P&J Column 30.7.15

Loed Sewel at the Aberdeen University quadrangle. see story University £9 million investment into research facilities. Picture by KAMI THOMSON.     26/09/2003

Lord Sewel’s greatest shame? He used to be an Aiberdeen Cooncillor.

Cosmo Ludovik Fawkes Hunte, 13th Earl of Kinmuck

So, Lord Sewel has been caught in a classic cocaine and call-girls sting.  Call that a scandal? Pah! If only he’d been playing the drums at the same time, the Sun could have gone the whole hog and run the headline “sex and drugs and rock and roll”.  Really, what is this once-proud country coming to when a peer of the realm cannot inhale a Class ‘A’ substance from the bosom of a comely wench, whilst wearing ladies under garments, without being pilloried in the gutter press?  Is this really such a story?  Mankind has been susceptible to temptation since time immemorial.  I should know.  My family have made a packet off it.  My illustrious forebear, the 6th Earl, greatly enhanced the family fortune by opening a string of bordellos in Paris in the 1800s, while the 8th Earl’s opium trading allowed us to buy Midmar and the greater part of Burma.  Then there was the small business of the resulting war with China, which was also a boon, as it really kick-started our munitions business!

The story, then, is that Lord Sewel is a fool, and a man, which is essentially to say the same thing.  Mind you, there is one aspect of the whole affair that is entirely reprehensible and brings into question the whole concept of ‘Life Peers’.  His alleged use of a five pound note for the purpose of snorting the Bolivian marching powder is the action of a gauche arriviste.  No hereditary Peer worth his ermine would have used anything smaller than a £50.

Tim Bee, the conscientious objector

Dear Sir,

To my absolute horror it transpires that, not content with digging up the roads in the Schoolhill area and causing a good deal of highly objectionable disruption to the traffic, the workmen deployed in this ruination of city streets have discovered a medieval burial ground right in front of Robert Gordon’s College. Now, whilst I have always said that private education is an anachronistic institution belonging to a bygone era of ‘haves and have-nots’, I feel it behooves me, as a public spirited citizen, to object to the chaos this discovery will doubtless bring; not just to floppy-haired blazered pubescents, but also to the regular, ordinary Aberdonian, like you and, rather more importantly, I.

That little laney bit in front of the Art Gallery and Gordon’s is a crucial resource for Aberdeen motorists.

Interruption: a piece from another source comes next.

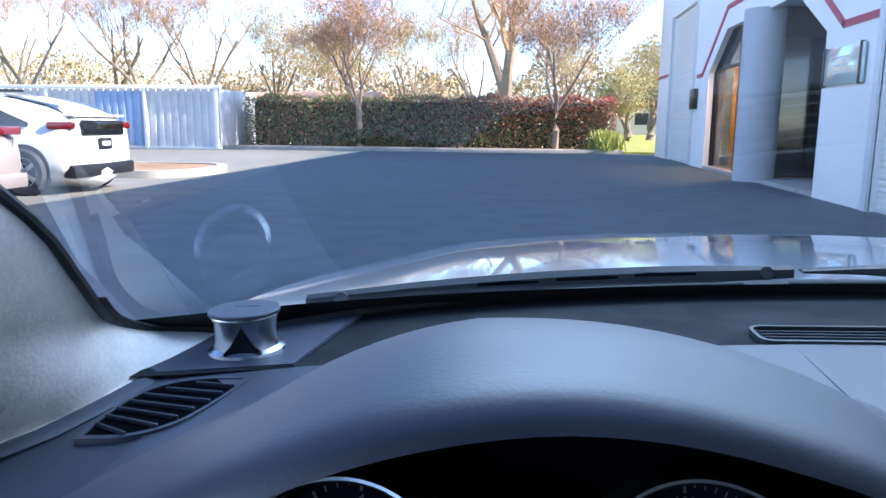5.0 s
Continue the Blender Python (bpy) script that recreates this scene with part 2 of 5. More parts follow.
def sheet(rows, bm=None, closed=False, thick=0.0):
    """A skin through rows of points; thick: its depth, against its normal."""
    bm2 = bmesh.new()
    vs = [[bm2.verts.new(p) for p in r] for r in rows]
    for a, b in zip(vs, vs[1:]):
        n = len(a)
        for i in range(n if closed else n - 1):
            j = (i + 1) % n
            bm2.faces.new((a[i], a[j], b[j], b[i]))
    if isinstance(thick, Vector):
        r = bmesh.ops.extrude_face_region(bm2, geom=bm2.faces[:])
        bmesh.ops.translate(bm2, verts=[v for v in r["geom"] if isinstance(v, bmesh.types.BMVert)], vec=-thick)
        bm2.normal_update()
    elif thick:
        bmesh.ops.recalc_face_normals(bm2, faces=bm2.faces)
        bmesh.ops.solidify(bm2, geom=bm2.faces[:], thickness=thick)
    return joined(bm, bm2)


def carved(bm, cutters):
    """The form bm with the cutters' forms taken out of it."""
    bmesh.ops.recalc_face_normals(bm, faces=bm.faces)
    obs = []
    for b in [bm] + cutters:
        bmesh.ops.recalc_face_normals(b, faces=b.faces)
        me = bpy.data.meshes.new("tmp")
        b.to_mesh(me)
        b.free()
        obs.append(new("tmp", me))
    for c in obs[1:]:
        md = obs[0].modifiers.new("cut", "BOOLEAN")
        md.operation, md.object, md.solver = "DIFFERENCE", c, "EXACT"
    me = bpy.data.meshes.new_from_object(obs[0].evaluated_get(bpy.context.evaluated_depsgraph_get()))
    out = bmesh.new()
    out.from_mesh(me)
    for o in obs:
        bpy.data.objects.remove(o)
    return out


def caps(bm):
    edges = [e for e in bm.edges if e.is_boundary]
    bmesh.ops.holes_fill(bm, edges=edges, sides=0)
    return bm


def tube(pts, r, sides=10, closed=False, bm=None, flat=1.0, up=(0, 0, 1)):
    """A round bar along points; r: one radius or one a point; flat: how much lower than wide."""
    pts = [Vector(p) for p in pts]
    n = len(pts)
    rows = []
    for i, p in enumerate(pts):
        a, b = (pts[(i - 1) % n], pts[(i + 1) % n]) if closed else (pts[max(i - 1, 0)], pts[min(i + 1, n - 1)])
        d = (b - a).normalized()
        u = Vector(up)
        s = d.cross(u)
        s = s.normalized() if s.length > 1e-4 else Vector((1, 0, 0))
        w = s.cross(d)
        rr = r[i] if isinstance(r, (list, tuple)) else r
        rows.append([p + s * rr * math.cos(k * math.tau / sides) + w * rr * flat * math.sin(k * math.tau / sides) for k in range(sides)])
    if closed:
        rows.append(rows[0])
    bm2 = sheet(rows, closed=True)
    if closed:
        bmesh.ops.remove_doubles(bm2, verts=bm2.verts, dist=1e-6)
    else:
        caps(bm2)
    return joined(bm, bm2)


def lathe(profile, sides=32, m=None, bm=None):
    """A turned form: profile of (radius, height) about z, placed by m."""
    rows = [[Vector((r * math.cos(k * math.tau / sides), r * math.sin(k * math.tau / sides), z)) for k in range(sides)] for r, z in profile]
    bm2 = sheet(rows, closed=True)
    bmesh.ops.remove_doubles(bm2, verts=bm2.verts, dist=1e-6)
    if m:
        bmesh.ops.transform(bm2, verts=bm2.verts, matrix=m)
    return joined(bm, bm2)


def plate(pts, depth, m=None, bevel=0.0, bm=None):
    """A flat piece cut to an outline (x, y), depth thick upwards from z = 0."""
    bm2 = bmesh.new()
    f = bm2.faces.new([bm2.verts.new((x, y, 0)) for x, y in pts])
    r = bmesh.ops.extrude_face_region(bm2, geom=[f])
    top = [v for v in r["geom"] if isinstance(v, bmesh.types.BMVert)]
    bmesh.ops.translate(bm2, verts=top, vec=(0, 0, depth))
    if bevel:
        es = [e for e in bm2.edges if all(v in top for v in e.verts)]
        bmesh.ops.bevel(bm2, geom=es, offset=bevel, segments=2, affect="EDGES")
    if m:
        bmesh.ops.transform(bm2, verts=bm2.verts, matrix=m)
    return joined(bm, bm2)


def rounded(w, h, r, n=5):
    """A rounded rectangle's outline about the origin."""
    out = []
    for cx, cy, a0 in ((w / 2 - r, h / 2 - r, 0), (-w / 2 + r, h / 2 - r, 90), (-w / 2 + r, -h / 2 + r, 180), (w / 2 - r, -h / 2 + r, 270)):
        for k in range(n + 1):
            a = radians(a0 + 90 * k / n)
            out.append((cx + r * math.cos(a), cy + r * math.sin(a)))
    return out


def ring_plate(outer, inner, depth, m=None, bm=None):
    """A frame between two outlines of the same number of points."""
    rows = [[(x, y, 0) for x, y in inner], [(x, y, depth) for x, y in inner], [(x, y, depth) for x, y in outer], [(x, y, 0) for x, y in outer]]
    bm2 = sheet(rows + [rows[0]], closed=True)
    bmesh.ops.remove_doubles(bm2, verts=bm2.verts, dist=1e-6)
    if m:
        bmesh.ops.transform(bm2, verts=bm2.verts, matrix=m)
    return joined(bm, bm2)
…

A last chance to change direction before one is sucked into the maelstrom of Upperkirkgate and Berry Street. Where now will the ‘Yummy Mummies’ in their 4x4s create mayhem, as they drop off their little darlings? Outside the George Street Cash Converters? And where now will a dutiful husband collect his other half after shopping on a Saturday afternoon, so as to avoid the council’s exorbitant parking charges?

We are told that these are likely to be the remains of members of Aberdeen’s most prominent 13th Century families. Well, really, if that is the case then it beggars belief that their relatives have gone out of their way to bury them in a popular city centre thoroughfare. Selfish to say the least.

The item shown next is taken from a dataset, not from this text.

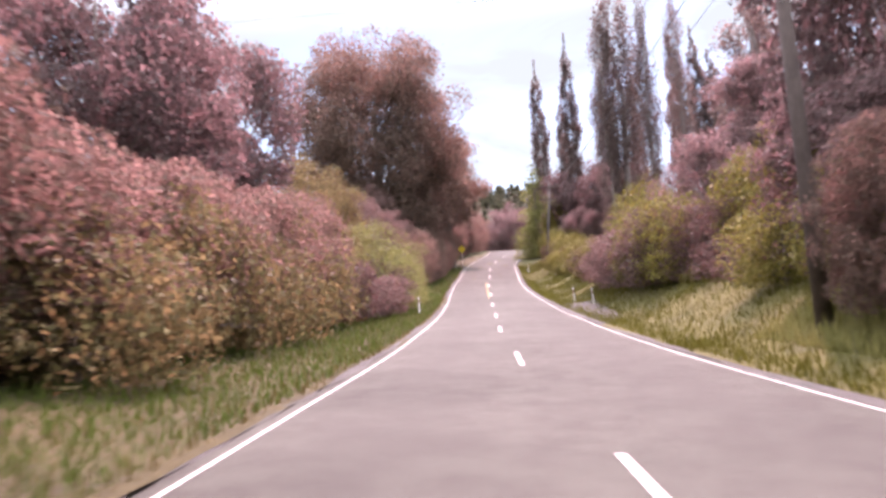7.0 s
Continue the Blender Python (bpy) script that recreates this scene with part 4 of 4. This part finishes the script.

The City Fathers really must provide clear information on how much upheaval they feel is justified by this archaeological discovery. What are we really going to learn from a load of ancient fossils from a bygone era? Not that much. And I don’t think the skeletons will tell us anything either.

Cava Kenny Cordiner, the football pundit who was drawn from pot 1

When old Kenny seen the groups for the World Cup qualifiers you could have knocked me down with the weather! Scotland got a sweet draw, and not just because we is in with the Malteasers. Gordon Strachan’s men are also in the same group as England which means they get the Auld Enema not once, but two times. Brutal.

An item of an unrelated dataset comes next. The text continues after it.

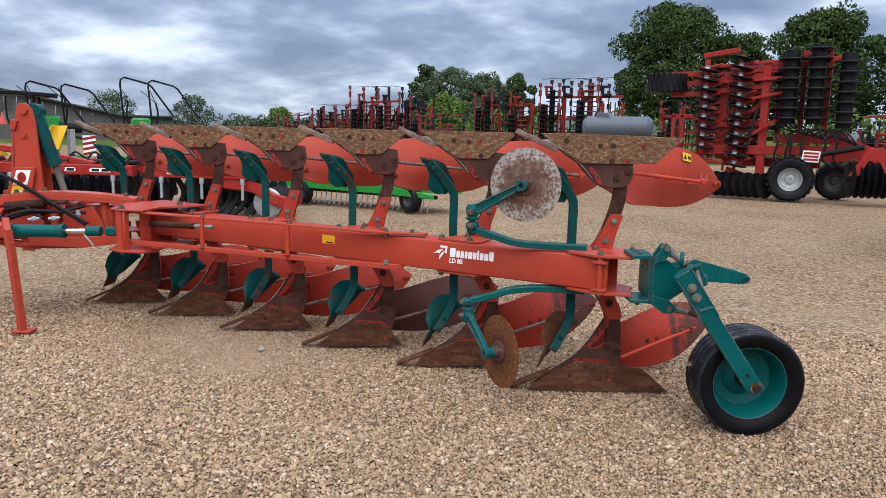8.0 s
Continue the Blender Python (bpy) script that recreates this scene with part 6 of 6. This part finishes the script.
# ---- barn ----
def barn():
    t = thing("barn", (-64, 30, 0), "long weathered grey clad barn with a low pitched roof", "barn")
    d = 55.0

    def roof_z(q):
        return 4.45 - 0.34 * (-4.0 - q) if q < -4.0 else max(2.25, 4.45 - 0.21 * (q + 4.0))
    for i in range(22):
        s0, s1 = -11.0 + i, -11.0 + i + 0.97
        bm = B()
        prism(bm, [(s0, 0), (s1, 0), (s1, roof_z(s1)), (s0, roof_z(s0))], tp(0, 0, d), TR, (0, 0, 1), TN * 0.08)
        part("cladding_panel", bm, M_BARN, t)
    for s0, s1 in ((-11.4, -4.0), (-4.0, 6.5), (6.5, 11.4)):
        bm = B()
        prism(bm, [(s0, roof_z(s0) + 0.16), (s1, roof_z(s1) + 0.16), (s1, roof_z(s1) + 0.02), (s0, roof_z(s0) + 0.02)], tp(0, 0, d - 0.6), TR, (0, 0, 1), TN * 14, 0.0)
        part("roof", bm, M_BARN_ROOF, t)
    for q in (-5.3, -3.1):
        bm = B()
        prism(bm, [(q - 0.7, 2.55), (q + 0.7, 2.55), (q + 0.7, 3.25), (q - 0.7, 3.25)], tp(0, 0, d), TR, (0, 0, 1), TN * -0.05)
        part("window", bm, M_BARN_ROOF, t, "dull grey window")


M_BARN = plain("barn_cladding", (0.085, 0.078, 0.072), 0.85, 0.0, 0.25, 0.7)
M_BARN_ROOF = plain("barn_roof", (0.050, 0.048, 0.050), 0.8, 0.0, 0.15, 0.5)
barn()


# ---- trees and hedges ----
def leaf_cloud(name, centres, per, size, mt, seed, parent=None, label=""):
    """Many small leaves in clumps, as one mesh."""
    rng = np.random.default_rng(seed)
    c = np.array([p for p, r in centres])
    rad = np.array([r for p, r in centres])
    n = per * len(c)
    idx = np.repeat(np.arange(len(c)), per)
    v = rng.normal(size=(n, 3))
    v /= np.linalg.norm(v, axis=1)[:, None]
    rr = rng.uniform(0.35, 1.0, n) ** 0.5
    p = c[idx] + v * (rad[idx] * rr)[:, None] * np.array([1, 1, 0.8])
    a = rng.normal(size=(n, 3))
    a /= np.linalg.norm(a, axis=1)[:, None]
    b = np.cross(a, v + rng.normal(size=(n, 3)) * 0.6)
    b /= np.linalg.norm(b, axis=1)[:, None]
    s = size * rng.uniform(0.6, 1.4, n)[:, None]
    quad = np.stack([p - a * s, p + b * s * 0.55, p + a * s, p - b * s * 0.55], 1).reshape(-1, 3)
    me = bpy.data.meshes.new(name)
    me.vertices.add(len(quad)), me.loops.add(n * 4), me.polygons.add(n)
    me.vertices.foreach_set("co", quad.ravel())
    me.loops.foreach_set("vertex_index", np.arange(n * 4))
    me.polygons.foreach_set("loop_start", np.arange(0, n * 4, 4))
    me.update(calc_edges=True)
    me.materials.append(mt)
    return part(name, me, None, parent, label)


def tree(x, y, h, w, mt, seed, label, clumps=46, per=170, leaf=0.19, low=0.25):
    rng = random.Random(seed)
    t = thing("tree", (x, y, 0), label, "tree", "trees behind the yard")
    bm = B()
    top = Vector((x + rng.uniform(-0.4, 0.4), y, h * 0.8))
    sweep(bm, nice([(x, y, -0.1), (x + 0.05 * w, y, h * 0.3), top.lerp(Vector((x, y, 0)), 0.3), top], 4), ring2(0.035 * h, 8), None, True, [1 - 0.85 * i / 12 for i in range(13)])
    centres = []
    for i in range(clumps):
        f1 = (i + 0.5) / clumps
        z = h * (low + (0.97 - low) * f1)
        k = math.sin(math.pi * min(1, (f1 * 0.82 + 0.16))) ** 0.6
        a = i * 2.4 + rng.uniform(-0.5, 0.5)
        r = w * 0.5 * k * rng.uniform(0.45, 1.0)
        c = Vector((x + math.cos(a) * r, y + math.sin(a) * r, z * rng.uniform(0.94, 1.03)))
        centres.append((tuple(c), w * rng.uniform(0.085, 0.165)))
        if i % 3 == 0:
            root = Vector((x, y, z * 0.72))
            sweep(bm, nice([root, root.lerp(c, 0.5) + Vector((0, 0, 0.15)), c], 3), ring2(0.010 * h, 5), None, True, [1 - 0.8 * q1 / 6 for q1 in range(7)])
    part("trunk", bm, M_BARK, t, "dark bark trunk with limbs")
    leaf_cloud("crown", centres, per, leaf, mt, seed, t, "uneven leafy crown with gaps")


OAK = "broad dark green oak tree with an uneven crown"
tree(-13.5, 60, 12.0, 10.0, M_LEAF_OAK, 1, OAK, 72, 520, 0.135)
tree(-2.4, 57, 10.6, 9.0, M_LEAF_OAK, 2, OAK, 66, 520, 0.130)
tree(-8.6, 61, 9.6, 7.5, M_LEAF_OAK, 15, OAK, 46, 300, 0.13)
tree(10.0, 52, 13.0, 12.0, M_LEAF_OAK, 3, OAK, 72, 520, 0.135, 0.42)
tree(16.5, 54, 13.5, 12.0, M_LEAF_OAK, 13, OAK, 50, 300, 0.15)
tree(-35.5, 62, 7.6, 7.0, M_LEAF_GREY, 4, "grey-green round tree behind the harrows", 60, 360, 0.105, 0.1)
tree(-38.5, 62, 8.0, 4.0, M_LEAF_OAK, 5, "narrow dark pointed tree behind the harrows", 60, 150, 0.12, 0.1)
tree(-31.0, 61, 6.9, 6.0, M_LEAF_GREY, 6, "grey-green round tree behind the harrows", 60, 360, 0.105, 0.1)
tree(-27.5, 60, 6.6, 4.5, M_LEAF_OAK, 7, OAK, 36, 280, 0.12, 0.1)
tree(-26.5, 45, 4.2, 4.2, M_LEAF_LIGHT, 8, "fresh light green bushy tree behind the harrows", 50, 260, 0.10, 0.05)
tree(-54.5, 58, 3.5, 4.0, M_LEAF_LIGHT, 9, "fresh light green bushy tree", 50, 260, 0.10, 0.05)
tree(-65.5, 56, 4.9, 4.6, M_LEAF_GREY, 10, "thin grey-green tree behind the barn", 60, 90, 0.095, 0.2)
tree(-79.0, 56, 5.2, 6.0, M_LEAF_GREY, 11, "thin grey-green tree behind the barn", 60, 90, 0.105, 0.2)
tree(-74.0, 26, 6.2, 8.5, M_LEAF_MID, 12, "green tree beside the barn", 50, 260, 0.14, 0.1)
tree(-72.0, 17, 4.3, 5.6, M_LEAF_GREY, 14, "grey-green tree beside the barn", 50, 260, 0.14, 0.1)


def stone(x, y, size, tint, seed, label):
    """A larger loose stone, flattened and rounded by wear, half sunk in the gravel."""
    rng = random.Random(seed)
    bm = B()
    bmesh.ops.create_icosphere(bm, subdivisions=3, radius=1.0)
    ph = [rng.uniform(0, 6) for _ in range(4)]
    for v in bm.verts:
        c = v.co.copy()
        k = 1 + 0.13 * math.sin(2.3 * c.x + ph[0]) + 0.11 * math.sin(3.1 * c.y + ph[1]) + 0.06 * math.sin(5.3 * c.z + 4 * c.x + ph[2])
        v.co = Vector((c.x * 1.25, c.y * 0.95, c.z * 0.62)) * k * size
    solid("stone", bm, plain("stone_" + str(seed), tint, 0.85, 0.0, 0.3, 40.0, 0.3, 0.4), label, "stone", "larger stones in the gravel", m=pose(x, y, size * 0.30, rz=rng.uniform(0, 180)))


for x, y, size, tint, seed, label in ((-1.897, -0.244, 0.024, (0.29, 0.265, 0.23), 51, "pale rounded stone among the gravel"), (1.25, 1.06, 0.022, (0.46, 0.37, 0.27), 52, "buff rounded stone among the gravel"),
                                      (1.01, 1.03, 0.020, (0.40, 0.32, 0.24), 53, "brownish rounded stone among the gravel")):
    stone(x, y, size, tint, seed, label)


def weed(x, y, size, blades, seed):
    """A low tuft of narrow leaves growing through the gravel."""
    rng = random.Random(seed)
    bm = B()
    for _ in range(blades):
        a, r = rng.uniform(0, 2 * math.pi), size * rng.uniform(0.0, 0.7)
        root = Vector((r * math.cos(a), r * math.sin(a), 0.003))
        out = Vector((math.cos(a + rng.uniform(-0.8, 0.8)), math.sin(a + rng.uniform(-0.8, 0.8)), 0)) * size * rng.uniform(0.25, 0.6)
        up = Vector((0, 0, size * rng.uniform(0.20, 0.55)))
        w = Vector((-out.y, out.x, 0)).normalized() * size * 0.055
        mid, tip = root + out * 0.5 + up, root + out + up * 0.75
        v = [bm.verts.new(p) for p in (root - w * 0.5, root + w * 0.5, mid + w, mid - w, tip)]
        bm.faces.new(v[:4])
        bm.faces.new((v[3], v[2], v[4]))
    solid("weed", bm, M_LEAF_OAK, "small green weed growing through the gravel", "weed", "weeds in the gravel", m=pose(x, y, 0))


for x, y, size, blades, seed in ((-4.88, -9.15, 0.16, 160, 61), (-3.46, -3.72, 0.07, 26, 62), (-2.36, -4.18, 0.06, 18, 63), (-4.36, -2.88, 0.06, 16, 64)):
    weed(x, y, size, blades, seed)


def hedge(name, p0, p1, h, depth, mt, seed, label):
    rng = random.Random(seed)
    p0, p1 = Vector(p0), Vector(p1)
    n = int((p1 - p0).length / 1.1)
    centres = []
    for i in range(n):
        c = p0.lerp(p1, (i + 0.5) / n)
        for z in (0.28, 0.62, 0.86):
            centres.append(((c.x + rng.uniform(-0.5, 0.5), c.y + rng.uniform(-depth, depth) / 2, h * z * rng.uniform(0.8, 1.15)), h * 0.26))
    ob = leaf_cloud(name, centres, 75, 0.15, mt, seed)
    return tagged(ob, label, "hedge", kind="stuff")


hedge("hedge", (-24, 44, 0), (12, 42, 0), 2.7, 1.6, M_LEAF_LIGHT, 21, "rough green hedge along the edge of the yard")
hedge("hedge", (-64, 58, 0), (-24, 50, 0), 2.6, 1.6, M_LEAF_GREY, 22, "rough grey-green hedge along the edge of the yard")
hedge("hedge", (10, 40, 0), (26, 30, 0), 3.6, 2.0, M_LEAF_OAK, 23, "tall dark green hedge along the edge of the yard")
hedge("hedge", (-80, 22, 0), (-70, 10, 0), 3.6, 2.0, M_LEAF_OAK, 24, "tall dark green hedge along the edge of the yard")
# a distant wooded ridge
bm = B()
rows = []
for i in range(61):
    a = radians(40 + 170 * i / 60)
    r = 330
    h = 6.5 + 2.5 * math.sin(i * 0.31) + 1.2 * math.sin(i * 0.9) + 0.5 * math.sin(i * 2.3)
    rows.append([Vector((r * math.cos(a), r * math.sin(a), -1)), Vector(((r + 10) * math.cos(a), (r + 10) * math.sin(a), h * 0.7)), Vector(((r + 40) * math.cos(a), (r + 40) * math.sin(a), h))])
sheet(bm, rows, 0.5)
solid("backdrop", bm, plain("far_woods", (0.075, 0.10, 0.085), 0.9, 0.0, 0.35, 0.05), "distant blue-green wooded ridge", "hills", kind="structure")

It’ll be mental when we stick them English at Wembley, though.  The hysterical bad blood between the teams means the form book goes out the window-box, all bets is off, and only a fool would try to predict the result. Which is why I’m sticking a grand on it being a draw.

We also have to play Slovakia, Lithuania and Slovenia. Now, I’m no expert on geometry, so I asked my pal Dunter Duncan whereabouts that countries was, and he says to me, he says, ‘They is all baltic states’. So wherever they is, we’ll need to wrap up warm for the away games.